Set down, exactly as written, the lines from the top of the data to the line that holds "scene = bpy.context.scene", and omit the pictures.

*Data provided*:
Start
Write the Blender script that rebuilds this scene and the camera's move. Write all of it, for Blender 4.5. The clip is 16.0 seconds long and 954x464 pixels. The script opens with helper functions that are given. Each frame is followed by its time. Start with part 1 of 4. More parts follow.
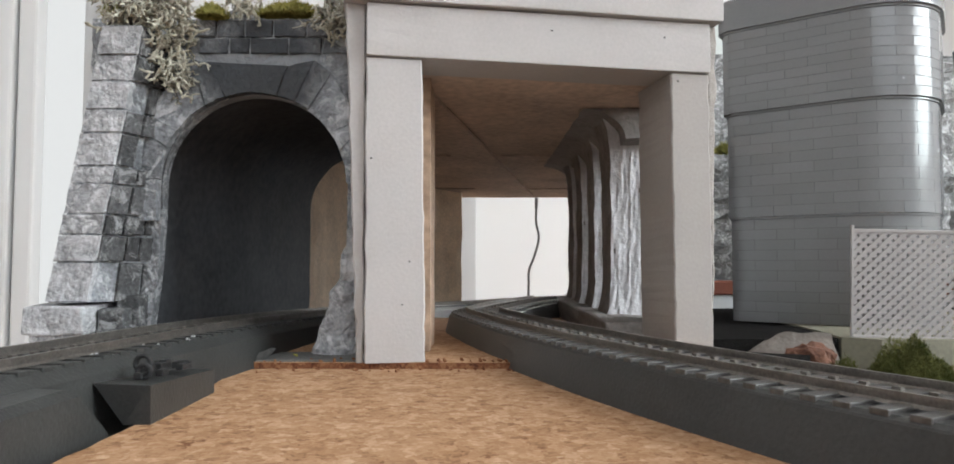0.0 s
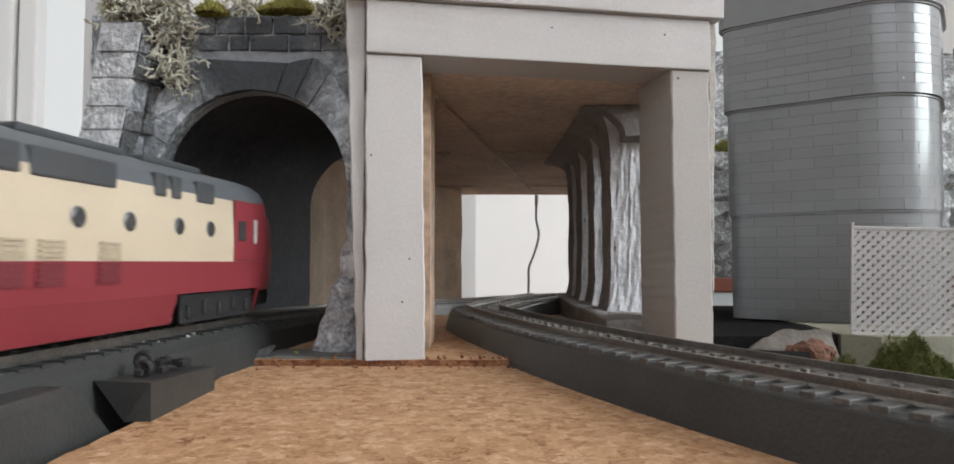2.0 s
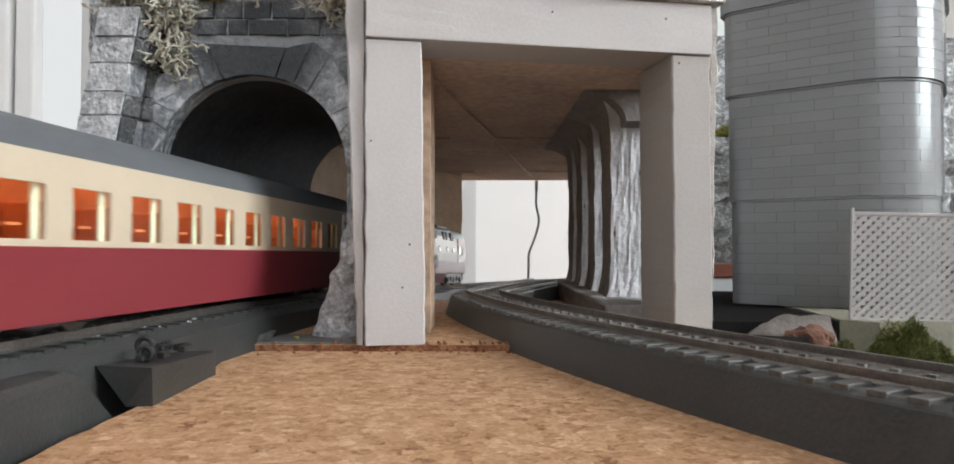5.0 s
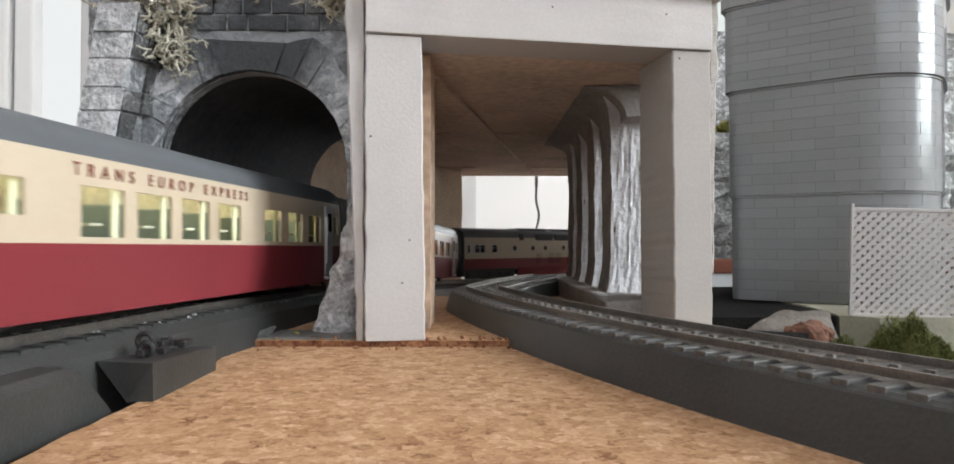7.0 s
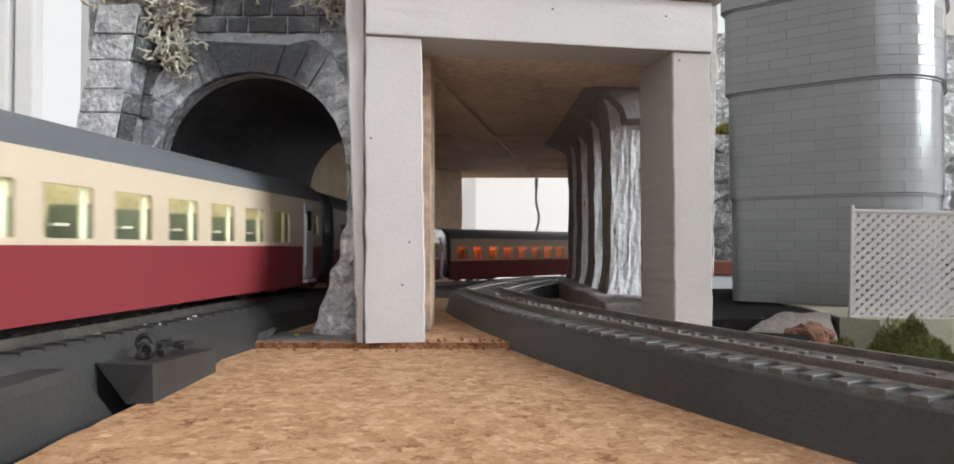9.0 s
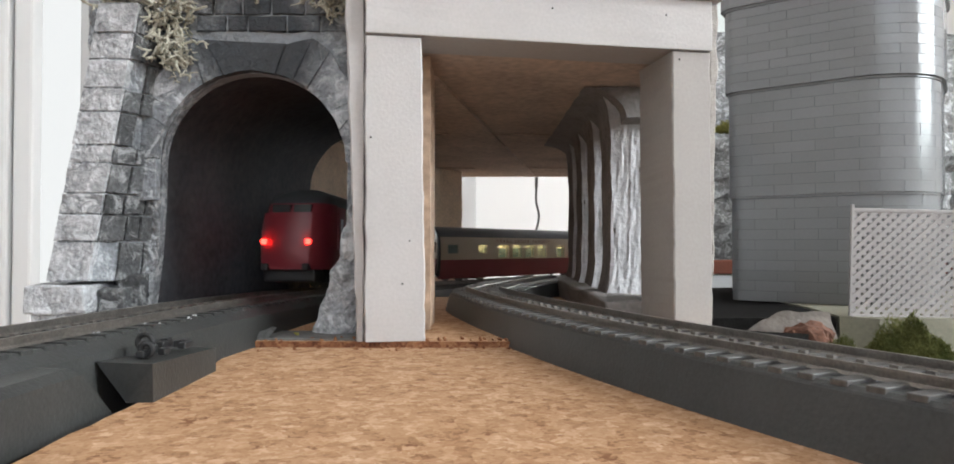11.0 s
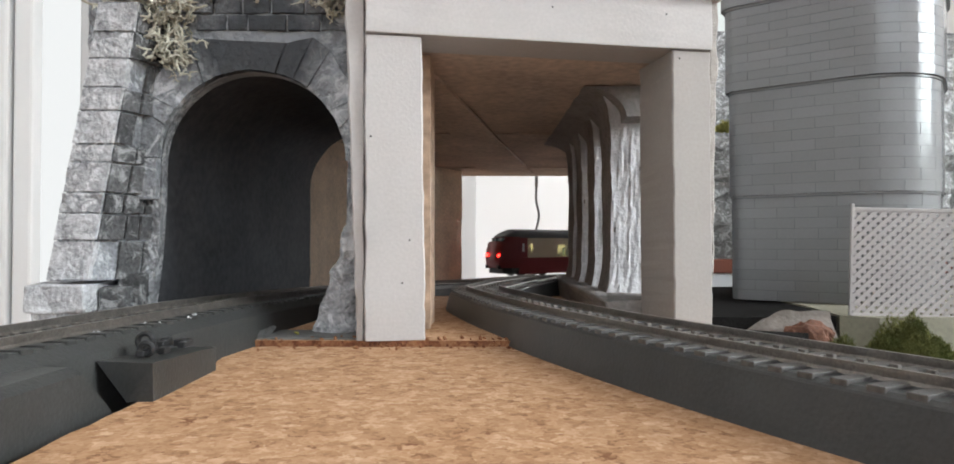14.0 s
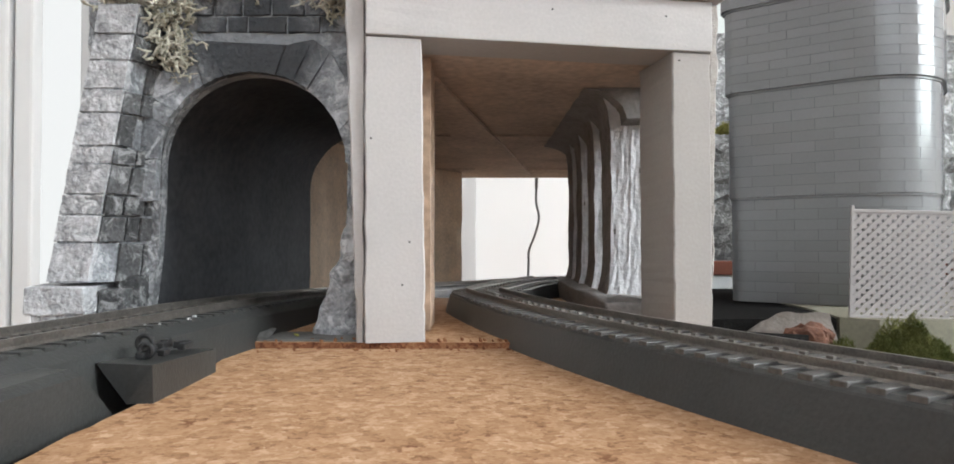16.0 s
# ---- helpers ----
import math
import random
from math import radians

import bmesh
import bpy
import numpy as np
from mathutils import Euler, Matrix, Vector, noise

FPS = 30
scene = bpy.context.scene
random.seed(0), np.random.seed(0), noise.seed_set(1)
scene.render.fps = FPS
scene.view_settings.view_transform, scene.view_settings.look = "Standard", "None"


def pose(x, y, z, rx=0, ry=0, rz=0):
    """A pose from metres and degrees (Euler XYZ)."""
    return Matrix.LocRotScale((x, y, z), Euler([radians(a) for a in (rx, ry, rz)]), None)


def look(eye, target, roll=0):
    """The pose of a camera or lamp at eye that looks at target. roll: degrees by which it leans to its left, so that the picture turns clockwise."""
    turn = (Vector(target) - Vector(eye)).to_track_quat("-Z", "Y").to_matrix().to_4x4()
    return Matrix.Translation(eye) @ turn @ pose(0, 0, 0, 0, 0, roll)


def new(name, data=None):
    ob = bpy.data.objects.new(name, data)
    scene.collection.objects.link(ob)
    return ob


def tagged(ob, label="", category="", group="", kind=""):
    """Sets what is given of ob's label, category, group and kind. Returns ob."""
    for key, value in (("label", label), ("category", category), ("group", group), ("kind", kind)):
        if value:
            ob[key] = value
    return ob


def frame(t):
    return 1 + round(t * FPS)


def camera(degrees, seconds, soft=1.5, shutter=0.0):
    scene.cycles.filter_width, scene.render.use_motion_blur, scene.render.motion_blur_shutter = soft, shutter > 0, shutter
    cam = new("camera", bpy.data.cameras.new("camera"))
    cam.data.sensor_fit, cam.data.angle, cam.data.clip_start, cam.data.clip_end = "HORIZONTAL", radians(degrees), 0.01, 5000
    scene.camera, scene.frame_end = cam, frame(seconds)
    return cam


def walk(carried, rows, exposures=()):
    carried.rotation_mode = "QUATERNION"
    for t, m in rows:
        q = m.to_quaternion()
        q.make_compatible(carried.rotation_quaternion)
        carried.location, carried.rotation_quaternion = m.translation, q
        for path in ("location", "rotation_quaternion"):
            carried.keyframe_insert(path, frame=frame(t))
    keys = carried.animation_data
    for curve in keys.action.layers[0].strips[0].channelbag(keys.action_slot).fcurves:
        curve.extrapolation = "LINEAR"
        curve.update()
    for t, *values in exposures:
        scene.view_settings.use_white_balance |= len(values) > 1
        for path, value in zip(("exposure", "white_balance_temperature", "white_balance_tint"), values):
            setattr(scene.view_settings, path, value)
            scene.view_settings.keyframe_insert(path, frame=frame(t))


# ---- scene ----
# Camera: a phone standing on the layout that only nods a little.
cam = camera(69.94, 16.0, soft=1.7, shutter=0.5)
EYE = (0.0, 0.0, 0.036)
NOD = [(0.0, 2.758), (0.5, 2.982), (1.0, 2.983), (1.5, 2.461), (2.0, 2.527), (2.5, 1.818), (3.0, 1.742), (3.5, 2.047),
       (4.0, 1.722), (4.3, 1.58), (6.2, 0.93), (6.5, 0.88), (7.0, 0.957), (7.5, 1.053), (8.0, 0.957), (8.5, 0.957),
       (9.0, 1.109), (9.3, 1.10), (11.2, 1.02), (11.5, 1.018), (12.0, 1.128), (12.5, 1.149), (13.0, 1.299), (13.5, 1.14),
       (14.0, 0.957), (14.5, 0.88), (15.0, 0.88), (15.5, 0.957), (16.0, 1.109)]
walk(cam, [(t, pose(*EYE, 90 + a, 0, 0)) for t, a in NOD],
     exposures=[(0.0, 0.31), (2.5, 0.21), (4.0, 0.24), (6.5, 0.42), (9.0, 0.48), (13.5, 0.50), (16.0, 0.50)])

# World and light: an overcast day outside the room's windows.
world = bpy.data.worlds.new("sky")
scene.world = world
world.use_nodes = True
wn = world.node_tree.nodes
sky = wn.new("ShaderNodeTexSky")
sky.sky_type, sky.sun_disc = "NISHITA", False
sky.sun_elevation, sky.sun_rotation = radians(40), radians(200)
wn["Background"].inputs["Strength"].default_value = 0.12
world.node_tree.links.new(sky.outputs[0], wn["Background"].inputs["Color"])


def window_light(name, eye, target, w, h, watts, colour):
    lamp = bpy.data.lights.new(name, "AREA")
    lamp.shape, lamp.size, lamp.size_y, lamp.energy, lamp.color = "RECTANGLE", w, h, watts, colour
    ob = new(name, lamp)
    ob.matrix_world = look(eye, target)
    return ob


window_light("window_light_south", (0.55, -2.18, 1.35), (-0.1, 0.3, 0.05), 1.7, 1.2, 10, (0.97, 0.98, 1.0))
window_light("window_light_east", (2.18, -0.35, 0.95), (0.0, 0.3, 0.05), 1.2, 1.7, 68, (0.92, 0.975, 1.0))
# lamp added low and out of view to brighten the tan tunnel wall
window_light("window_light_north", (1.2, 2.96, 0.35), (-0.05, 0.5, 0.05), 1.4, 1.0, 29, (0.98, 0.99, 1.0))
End
*Reply*:
Write the Blender script that rebuilds this scene and the camera's move. Write all of it, for Blender 4.5. The clip is 16.0 seconds long and 954x464 pixels. The script opens with helper functions that are given. Each frame is followed by its time. Start with part 1 of 4. More parts follow.
0.0 s
2.0 s
5.0 s
7.0 s
9.0 s
11.0 s
14.0 s
16.0 s
# ---- helpers ----
import math
import random
from math import radians

import bmesh
import bpy
import numpy as np
from mathutils import Euler, Matrix, Vector, noise

FPS = 30
scene = bpy.context.scene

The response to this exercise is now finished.